Enfin, l’UNPI envisage de faire valoir ses arguments quant à l’inconstitutionnalité de l’encadrement des loyers par la loi ELAN, devant le Conseil constitutionnel en posant une question prioritaire de constitutionnalité. « En tout état de cause, le fait que la loi ELAN ait déjà été validée par le Conseil constitutionnel dans sa décision du 15 novembre 2018 (DC n° 2018-772) n’empêche pas un examen d’une QPC relative à l’encadrement des loyers. En effet, dans leur décision, les juges du Palais-Royal n’ont pas abordé la question de l’encadrement des loyers.
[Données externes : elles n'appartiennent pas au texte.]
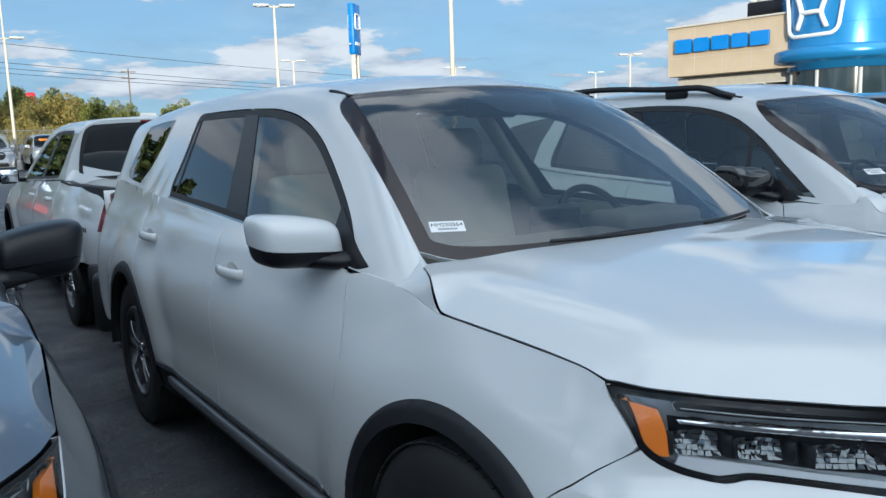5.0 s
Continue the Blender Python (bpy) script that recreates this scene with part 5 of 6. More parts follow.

Or comme l’a rappelé le Conseil d’État récemment, même si une disposition fait partie d’une loi ayant été validée par le Conseil constitutionnel, cette disposition peut encore faire l’objet d’une QPC dès l’instant « qu’elle n’ait pas déjà été déclarée conforme à la constitution dans les motifs et le dispositif » de cette décision (CE, 26 janv. 2018, n° 415512).

Enfin, l’UNPI ne s’interdit pas, en dernier recours de saisir la Cour européenne des droits de l’Homme (CEDH), pour atteinte disproportionnée au droit de propriété et à la liberté contractuelle. « Si les voies de recours internes sont épuisées sans succès, c’est devant la CEDH que l’UNPI et ses partenaires tenteront de combattre l’encadrement des loyers. De son point de vue, cet encadrement porte en effet atteinte à plusieurs droits et libertés protégés par la Cour européenne des droits de l’Homme, en particulier le droit de propriété. Cependant, pour faire valoir l’épuisement des voies de recours internes, l’UNPI entend bien sûr invoquer la Convention EDH au stade des contentieux menés en France. Les tribunaux français sont en effet eux-mêmes habilités à appliquer la Convention européenne des droits de l’Homme ».